WHITTIER, Calif. (January 27, 2017) – Expert on Israeli affairs Professor Kenneth W. Stein, will deliver the 2017 Feinberg lecture, Arab-Israeli Negotiations: Why they worked in the ’70s but not now. The Feinberg lecture will take place on Thursday, February 23, at 7 p.m., in the Ruth B. Shannon Center for the Performing Arts located at 6760 Painter Ave., Whittier, Calif. 90601. The event is free and open to the public.
With this lecture, Stein hopes to bring a lens to future strategies that might make negotiations more effective.
Stein’s expertise focuses on American foreign policy to the Middle East, Arab politics, the origins of modern Israel, and Arab-Israeli negotiations. He is the founder and current director of the Emory Institute for the Study of Modern Israel and president of the Center for Israel Education. Founded in 2007, the Center holds seminars, learning workshops, and curriculum writing and has enriched knowledge and learning related to Israel for more than 2,300 Jewish teachers and rabbis.
Stein is also a professor of contemporary middle eastern history, political science, and Israeli studies at Emory University, where he has taught since 1977. He has authored four books, including the 1999 publication, Heroic Diplomacy, which remains one of several key books on the Egyptian-Israeli negotiations of the 1970’s.
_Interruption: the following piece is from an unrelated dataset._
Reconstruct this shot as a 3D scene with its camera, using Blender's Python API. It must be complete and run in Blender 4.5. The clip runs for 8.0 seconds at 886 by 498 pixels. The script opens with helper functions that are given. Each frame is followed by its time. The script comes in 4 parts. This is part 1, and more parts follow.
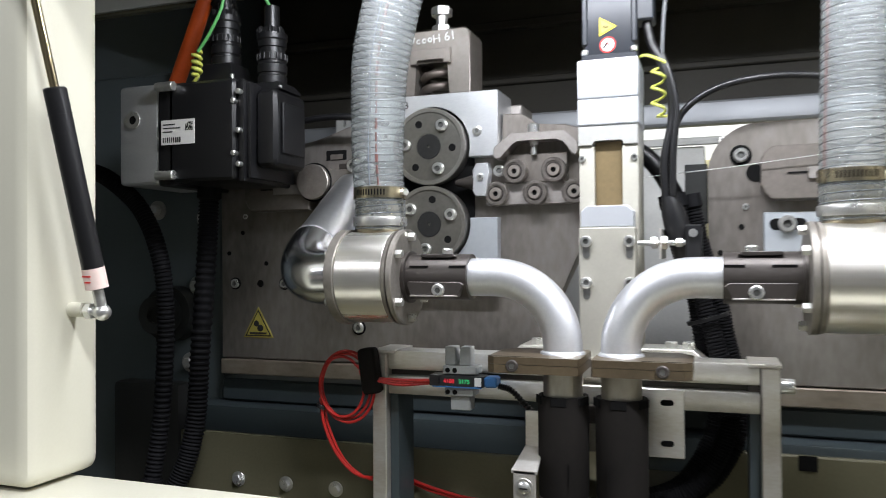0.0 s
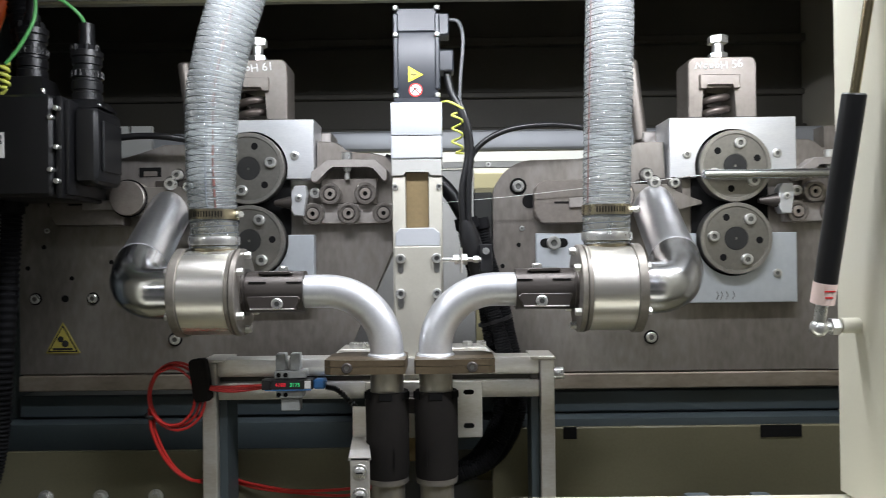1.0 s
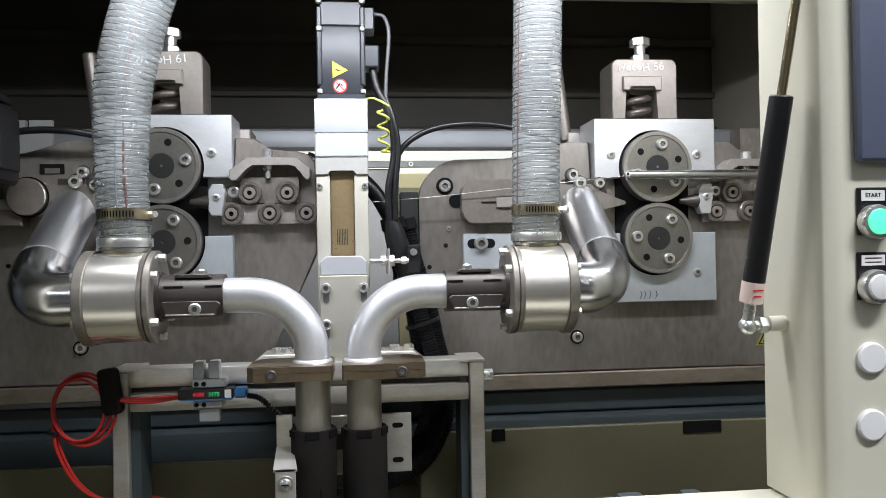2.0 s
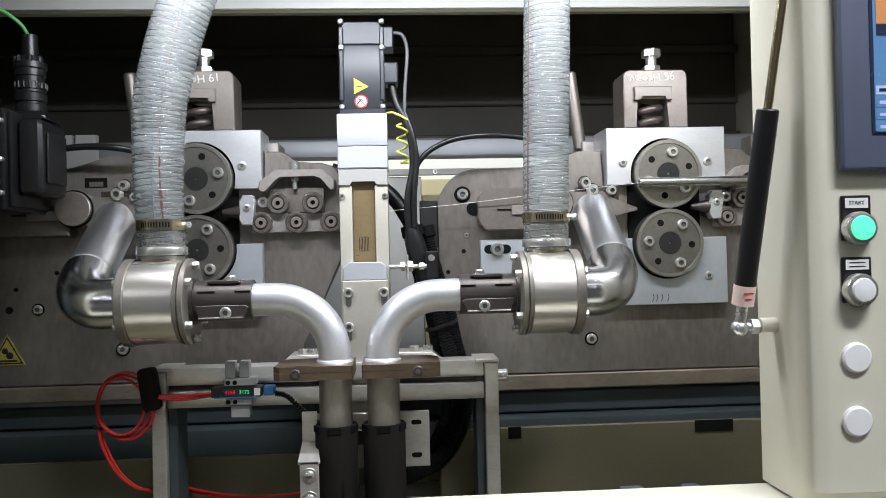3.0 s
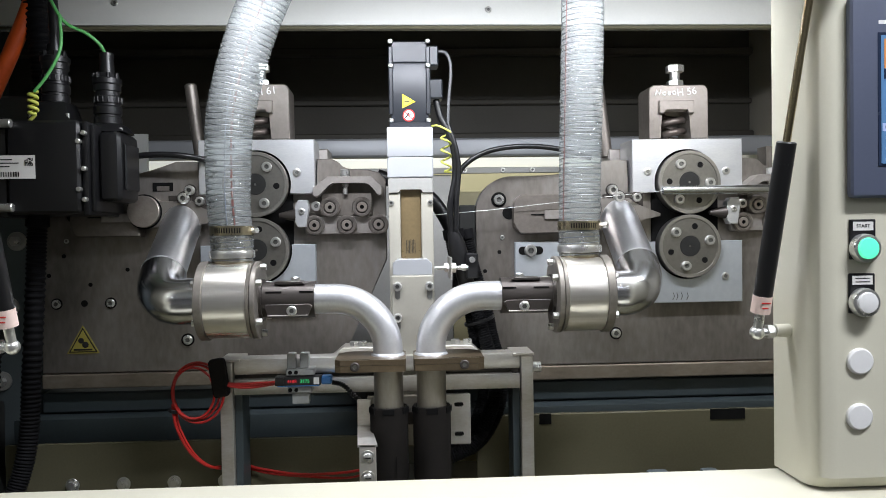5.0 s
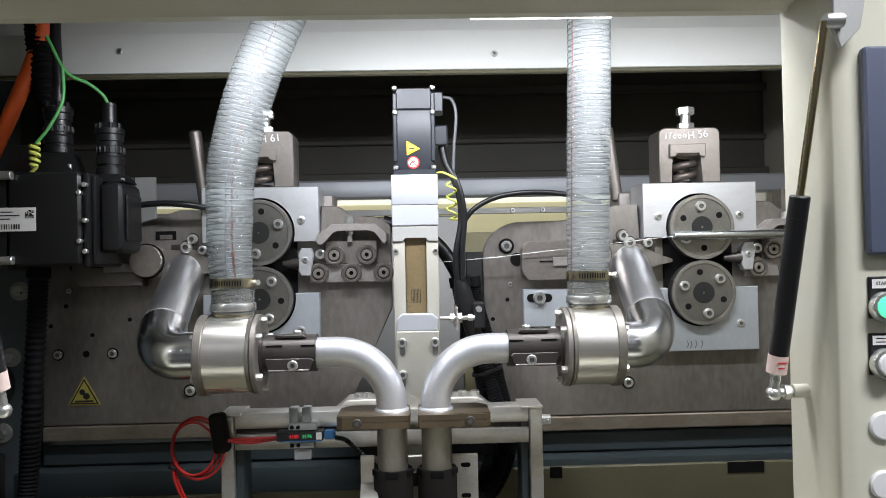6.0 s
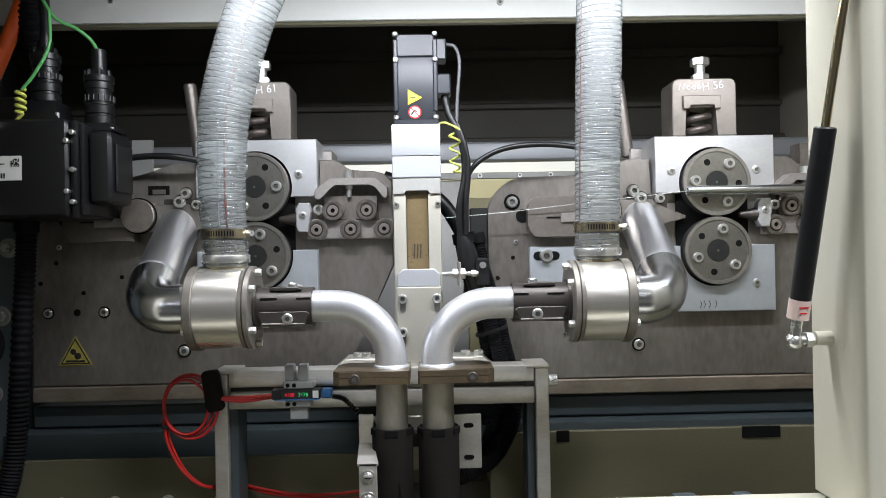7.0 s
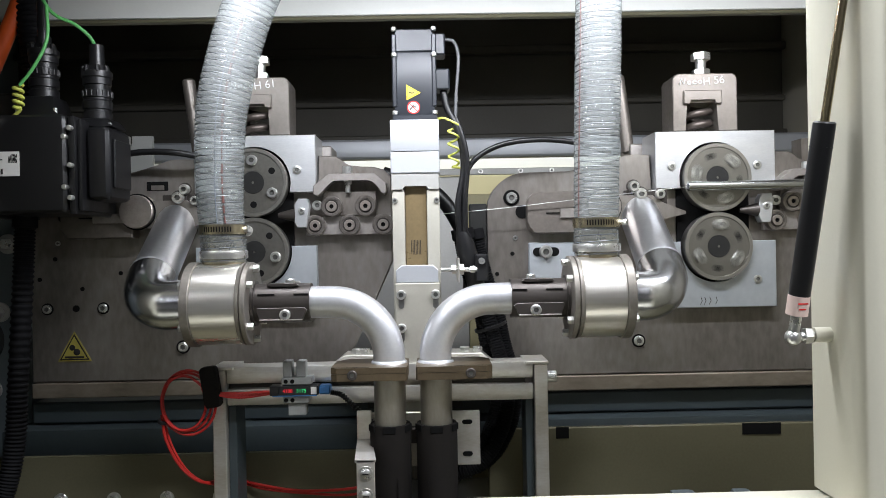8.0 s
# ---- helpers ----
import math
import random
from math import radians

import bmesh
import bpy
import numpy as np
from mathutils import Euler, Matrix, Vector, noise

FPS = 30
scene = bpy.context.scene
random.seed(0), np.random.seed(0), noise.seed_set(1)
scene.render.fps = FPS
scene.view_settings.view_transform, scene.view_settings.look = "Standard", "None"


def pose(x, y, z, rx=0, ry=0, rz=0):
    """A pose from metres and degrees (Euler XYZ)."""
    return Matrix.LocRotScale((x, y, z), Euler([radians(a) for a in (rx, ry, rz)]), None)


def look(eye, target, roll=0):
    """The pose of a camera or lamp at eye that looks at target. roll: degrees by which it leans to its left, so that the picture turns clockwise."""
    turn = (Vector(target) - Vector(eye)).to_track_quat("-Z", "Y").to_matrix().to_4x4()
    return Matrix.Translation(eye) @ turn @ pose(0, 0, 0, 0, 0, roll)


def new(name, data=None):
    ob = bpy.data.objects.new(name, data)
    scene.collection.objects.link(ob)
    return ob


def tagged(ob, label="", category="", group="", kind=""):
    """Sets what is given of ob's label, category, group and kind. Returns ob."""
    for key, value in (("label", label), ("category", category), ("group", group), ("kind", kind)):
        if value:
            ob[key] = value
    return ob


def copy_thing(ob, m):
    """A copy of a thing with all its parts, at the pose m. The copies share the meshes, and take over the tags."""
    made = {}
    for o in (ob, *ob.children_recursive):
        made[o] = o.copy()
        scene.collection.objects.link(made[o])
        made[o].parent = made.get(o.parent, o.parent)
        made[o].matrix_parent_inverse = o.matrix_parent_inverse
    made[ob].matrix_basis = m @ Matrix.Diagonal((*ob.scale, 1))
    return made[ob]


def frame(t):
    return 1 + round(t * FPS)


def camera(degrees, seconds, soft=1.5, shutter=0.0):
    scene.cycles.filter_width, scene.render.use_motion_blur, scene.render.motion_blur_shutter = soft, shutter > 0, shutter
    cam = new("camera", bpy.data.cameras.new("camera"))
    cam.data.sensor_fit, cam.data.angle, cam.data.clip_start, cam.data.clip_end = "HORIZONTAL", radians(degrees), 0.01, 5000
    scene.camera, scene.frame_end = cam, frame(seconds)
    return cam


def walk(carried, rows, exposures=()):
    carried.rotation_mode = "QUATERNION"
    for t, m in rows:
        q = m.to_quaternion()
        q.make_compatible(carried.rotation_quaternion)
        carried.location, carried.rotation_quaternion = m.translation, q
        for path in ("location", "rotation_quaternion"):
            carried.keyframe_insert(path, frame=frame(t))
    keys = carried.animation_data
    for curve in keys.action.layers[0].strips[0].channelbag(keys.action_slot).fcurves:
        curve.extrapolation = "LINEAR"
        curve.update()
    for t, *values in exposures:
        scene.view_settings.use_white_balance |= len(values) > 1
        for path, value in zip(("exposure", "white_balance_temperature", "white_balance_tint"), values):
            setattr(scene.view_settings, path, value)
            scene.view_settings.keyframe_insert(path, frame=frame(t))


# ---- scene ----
cam = camera(60.0, 8.0, soft=0.5, shutter=0.35)
PATH = [
    (0, (0.036, 0.051, 1.389), (-0.633, 1.936, 1.41), -0.4),
    (0.1, (0.030, 0.010, 1.394), (-0.575, 1.916, 1.414), -0.4),
    (0.2, (0.024, -0.031, 1.398), (-0.489, 1.902, 1.418), -0.4),
    (0.3, (0.021, -0.052, 1.3985), (-0.388, 1.906, 1.421), -0.5),
    (0.4, (0.019, -0.067, 1.399), (-0.320, 1.904, 1.424), -0.55),
    (0.5, (0.017, -0.079, 1.399), (-0.265, 1.901, 1.425), -0.6),
    (1, (-0.044, -0.096, 1.412), (-0.052, 1.904, 1.424), -0.7),
    (1.5, (-0.059, -0.08, 1.41), (0.11, 1.913, 1.428), -0.9),
    (2, (-0.061, -0.07, 1.413), (0.154, 1.919, 1.423), -1.0),
    (3.3, (-0.031, -0.164, 1.42), (0.069, 1.833, 1.441), -1.4),
    (3.5, (-0.065, -0.192, 1.432), (0.093, 1.802, 1.439), -1.2),
    (4, (-0.099, -0.236, 1.435), (0.033, 1.759, 1.451), -1.0),
    (5.3, (-0.092, -0.217, 1.481), (-0.006, 1.781, 1.434), -1.0),
    (5.5, (-0.082, -0.208, 1.506), (-0.011, 1.79, 1.47), -1.1),
    (6, (-0.077, -0.202, 1.49), (-0.017, 1.797, 1.522), -1.2),
    (6.5, (-0.073, -0.177, 1.461), (-0.025, 1.822, 1.492), -1.2),
    (7, (-0.067, -0.153, 1.437), (-0.031, 1.847, 1.442), -1.1),
    (7.5, (-0.061, -0.148, 1.434), (-0.032, 1.852, 1.428), -1.1),
    (8, (-0.059, -0.149, 1.436), (-0.034, 1.851, 1.432), -1.1),
]
walk(cam, [(t, look(eye, target, roll)) for t, eye, target, roll in PATH], [(0.0, 0.28), (0.5, 0.12), (1.0, 0.05), (2.0, 0.02), (3.5, -0.04), (8.0, 0.0)])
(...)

The Feinberg Lecture Series is made possible through an endowment established by the late Sheldon Feinberg, a former trustee of Whittier College, and his wife, Betty, in order to invite major scholars to the College to discuss broad historic, religious, and political issues encompassed by Judaism and its role in a changing world.
Previous Feinberg Lecturers include foreign correspondent and television commentator Robin Wright, former Senate Majority Leader George J. Mitchell, U.S. Ambassador to Israel and Egypt Daniel C. Kurtzer, Dr. Judea Pearl, and Justice Richard Goldstone, among others.